Which is not to say that logon keys have not been tried. While consumer-oriented versions of NT lift the SAK requirement (by default, you don't actually need to press ctrl-alt-del to log on, though you can enable the option if you prefer), enterprises tend to stick with it. This creates a conundrum for enterprise-oriented Windows tablets: how to press ctrl-alt-del on a tablet with no keyboard at all? Their solution is simple: a single key that emulates the pressing of ctrl-alt-del to allow logging on. Microsoft even has a name for such a key: it's called the Windows Security Button.
Adding such a key to the keyboard would have been trivial. It would even sidestep any compatibility issues (as falling back to a traditional ctrl-alt-del would always be possible on legacy systems that lacked the key). Microsoft had the power and the opportunity, but it didn't bother.
So our question to Bill Gates would be, if you really wanted this button so much, why didn't you do it yourself? IBM couldn't have done it, but Microsoft sure could.

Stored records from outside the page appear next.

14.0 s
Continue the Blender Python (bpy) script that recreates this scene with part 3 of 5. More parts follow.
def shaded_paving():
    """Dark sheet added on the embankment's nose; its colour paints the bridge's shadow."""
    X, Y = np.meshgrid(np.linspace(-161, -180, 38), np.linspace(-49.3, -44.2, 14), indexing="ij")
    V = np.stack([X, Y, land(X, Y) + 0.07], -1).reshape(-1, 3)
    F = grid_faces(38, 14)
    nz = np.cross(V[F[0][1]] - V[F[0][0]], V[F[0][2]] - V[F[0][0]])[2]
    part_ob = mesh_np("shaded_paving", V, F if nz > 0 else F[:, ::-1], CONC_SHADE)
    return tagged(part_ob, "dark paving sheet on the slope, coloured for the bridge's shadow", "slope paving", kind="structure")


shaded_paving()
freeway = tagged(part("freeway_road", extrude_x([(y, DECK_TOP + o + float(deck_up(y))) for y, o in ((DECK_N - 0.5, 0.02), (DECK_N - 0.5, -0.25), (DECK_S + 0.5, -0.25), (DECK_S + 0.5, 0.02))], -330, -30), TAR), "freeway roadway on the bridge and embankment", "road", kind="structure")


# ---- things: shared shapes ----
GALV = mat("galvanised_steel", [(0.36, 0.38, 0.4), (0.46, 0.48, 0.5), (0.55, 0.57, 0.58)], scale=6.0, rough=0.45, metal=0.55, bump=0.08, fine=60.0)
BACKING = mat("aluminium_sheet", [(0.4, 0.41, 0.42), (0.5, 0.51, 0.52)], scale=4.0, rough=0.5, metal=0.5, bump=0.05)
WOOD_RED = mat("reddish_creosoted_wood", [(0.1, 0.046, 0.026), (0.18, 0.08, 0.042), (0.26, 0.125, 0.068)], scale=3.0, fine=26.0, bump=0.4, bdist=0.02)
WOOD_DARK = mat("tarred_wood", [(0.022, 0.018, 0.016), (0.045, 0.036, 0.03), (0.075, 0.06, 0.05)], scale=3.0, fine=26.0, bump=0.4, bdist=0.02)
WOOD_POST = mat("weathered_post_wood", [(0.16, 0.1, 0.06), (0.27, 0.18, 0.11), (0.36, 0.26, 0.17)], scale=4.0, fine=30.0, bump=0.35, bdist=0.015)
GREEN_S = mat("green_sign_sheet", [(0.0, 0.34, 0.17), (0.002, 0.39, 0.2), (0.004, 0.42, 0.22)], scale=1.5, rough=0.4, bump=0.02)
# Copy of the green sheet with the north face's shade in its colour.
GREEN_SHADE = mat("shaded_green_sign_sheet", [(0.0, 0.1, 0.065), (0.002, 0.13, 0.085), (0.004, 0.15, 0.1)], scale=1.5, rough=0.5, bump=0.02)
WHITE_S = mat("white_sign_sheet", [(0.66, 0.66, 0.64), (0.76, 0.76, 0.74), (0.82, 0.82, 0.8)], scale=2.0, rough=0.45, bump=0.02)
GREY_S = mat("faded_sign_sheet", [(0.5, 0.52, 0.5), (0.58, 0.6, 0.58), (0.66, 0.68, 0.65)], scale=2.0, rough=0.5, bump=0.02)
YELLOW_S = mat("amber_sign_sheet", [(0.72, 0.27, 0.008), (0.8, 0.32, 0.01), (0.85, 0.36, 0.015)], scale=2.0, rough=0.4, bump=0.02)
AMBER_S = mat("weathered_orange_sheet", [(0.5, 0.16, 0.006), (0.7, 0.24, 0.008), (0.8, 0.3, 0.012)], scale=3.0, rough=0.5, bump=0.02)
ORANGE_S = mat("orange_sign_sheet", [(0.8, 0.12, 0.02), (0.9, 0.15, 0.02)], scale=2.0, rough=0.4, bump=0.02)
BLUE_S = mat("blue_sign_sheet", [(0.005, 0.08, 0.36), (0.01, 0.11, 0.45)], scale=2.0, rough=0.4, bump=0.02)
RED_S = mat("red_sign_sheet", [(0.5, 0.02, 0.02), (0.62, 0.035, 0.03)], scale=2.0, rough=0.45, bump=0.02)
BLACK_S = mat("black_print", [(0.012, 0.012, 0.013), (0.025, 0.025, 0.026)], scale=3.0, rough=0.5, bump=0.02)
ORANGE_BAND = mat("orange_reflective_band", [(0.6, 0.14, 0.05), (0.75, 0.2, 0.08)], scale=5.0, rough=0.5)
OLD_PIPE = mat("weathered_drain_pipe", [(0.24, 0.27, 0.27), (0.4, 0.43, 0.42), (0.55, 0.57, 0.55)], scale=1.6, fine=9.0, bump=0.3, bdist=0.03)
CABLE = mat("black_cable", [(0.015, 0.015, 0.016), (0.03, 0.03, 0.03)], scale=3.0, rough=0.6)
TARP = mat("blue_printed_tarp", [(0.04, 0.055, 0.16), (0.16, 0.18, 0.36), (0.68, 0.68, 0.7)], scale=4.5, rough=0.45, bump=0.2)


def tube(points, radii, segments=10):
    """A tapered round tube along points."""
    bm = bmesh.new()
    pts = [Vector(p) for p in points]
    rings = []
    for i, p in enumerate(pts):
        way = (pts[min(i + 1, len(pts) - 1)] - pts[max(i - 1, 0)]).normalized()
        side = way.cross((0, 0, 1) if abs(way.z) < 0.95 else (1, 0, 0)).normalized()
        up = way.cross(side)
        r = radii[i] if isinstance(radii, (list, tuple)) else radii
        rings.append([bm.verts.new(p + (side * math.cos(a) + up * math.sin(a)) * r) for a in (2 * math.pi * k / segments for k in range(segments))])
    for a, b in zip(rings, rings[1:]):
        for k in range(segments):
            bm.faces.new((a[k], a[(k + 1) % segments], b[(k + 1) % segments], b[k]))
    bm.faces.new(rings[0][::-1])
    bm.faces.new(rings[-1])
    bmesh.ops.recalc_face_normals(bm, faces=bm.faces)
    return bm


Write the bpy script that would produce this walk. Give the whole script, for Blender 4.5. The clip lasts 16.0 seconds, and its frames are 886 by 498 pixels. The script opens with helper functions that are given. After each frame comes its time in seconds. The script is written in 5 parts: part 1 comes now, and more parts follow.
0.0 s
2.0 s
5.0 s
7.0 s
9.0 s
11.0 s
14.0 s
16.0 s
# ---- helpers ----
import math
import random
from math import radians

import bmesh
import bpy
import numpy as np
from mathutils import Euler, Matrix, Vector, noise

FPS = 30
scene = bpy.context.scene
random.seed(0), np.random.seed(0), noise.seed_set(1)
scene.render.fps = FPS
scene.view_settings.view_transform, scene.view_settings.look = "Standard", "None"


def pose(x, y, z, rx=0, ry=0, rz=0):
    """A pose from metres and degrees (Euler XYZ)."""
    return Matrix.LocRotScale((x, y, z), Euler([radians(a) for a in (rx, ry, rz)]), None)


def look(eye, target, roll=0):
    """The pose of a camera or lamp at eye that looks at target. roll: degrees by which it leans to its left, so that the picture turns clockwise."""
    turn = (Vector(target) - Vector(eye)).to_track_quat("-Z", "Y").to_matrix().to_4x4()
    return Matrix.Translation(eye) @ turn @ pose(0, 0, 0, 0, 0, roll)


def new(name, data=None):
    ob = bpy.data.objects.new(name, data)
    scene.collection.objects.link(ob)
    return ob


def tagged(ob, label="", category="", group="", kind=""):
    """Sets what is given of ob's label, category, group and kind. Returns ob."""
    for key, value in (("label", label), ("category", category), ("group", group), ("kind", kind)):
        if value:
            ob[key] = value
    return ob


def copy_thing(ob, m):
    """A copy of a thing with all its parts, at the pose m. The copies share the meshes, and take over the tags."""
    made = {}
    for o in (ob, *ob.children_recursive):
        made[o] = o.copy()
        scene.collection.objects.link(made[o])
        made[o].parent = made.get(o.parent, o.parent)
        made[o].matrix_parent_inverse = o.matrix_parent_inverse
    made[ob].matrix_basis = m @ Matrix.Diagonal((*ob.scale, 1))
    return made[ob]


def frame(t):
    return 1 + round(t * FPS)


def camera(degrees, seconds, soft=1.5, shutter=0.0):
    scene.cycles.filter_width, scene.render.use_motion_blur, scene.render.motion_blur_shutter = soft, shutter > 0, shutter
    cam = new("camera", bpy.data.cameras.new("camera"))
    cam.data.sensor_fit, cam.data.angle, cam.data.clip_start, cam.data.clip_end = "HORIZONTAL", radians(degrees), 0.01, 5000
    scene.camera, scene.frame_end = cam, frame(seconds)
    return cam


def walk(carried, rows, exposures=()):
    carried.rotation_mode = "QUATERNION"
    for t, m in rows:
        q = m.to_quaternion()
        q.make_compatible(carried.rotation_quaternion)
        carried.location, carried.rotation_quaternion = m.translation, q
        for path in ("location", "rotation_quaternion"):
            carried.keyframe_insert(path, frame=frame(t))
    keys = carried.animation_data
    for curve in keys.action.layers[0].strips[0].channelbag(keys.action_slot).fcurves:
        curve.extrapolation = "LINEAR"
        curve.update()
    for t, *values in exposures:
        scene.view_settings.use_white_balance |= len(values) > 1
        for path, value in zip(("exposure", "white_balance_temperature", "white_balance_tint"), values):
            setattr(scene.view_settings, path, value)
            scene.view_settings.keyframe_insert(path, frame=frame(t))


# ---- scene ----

Our guess as to the answer? Nobody actually cares that much. Ctrl-alt-del is no hardship, and leveraging a well-known key combination for this kind of feature is, in fact, logical and straightforward. Blaming IBM—who did, after all, first put those three keys together—makes for an amusing way of ending an otherwise far-too-nerdy-for-its-own-good digression, even if it's playing a bit fast and loose with the facts.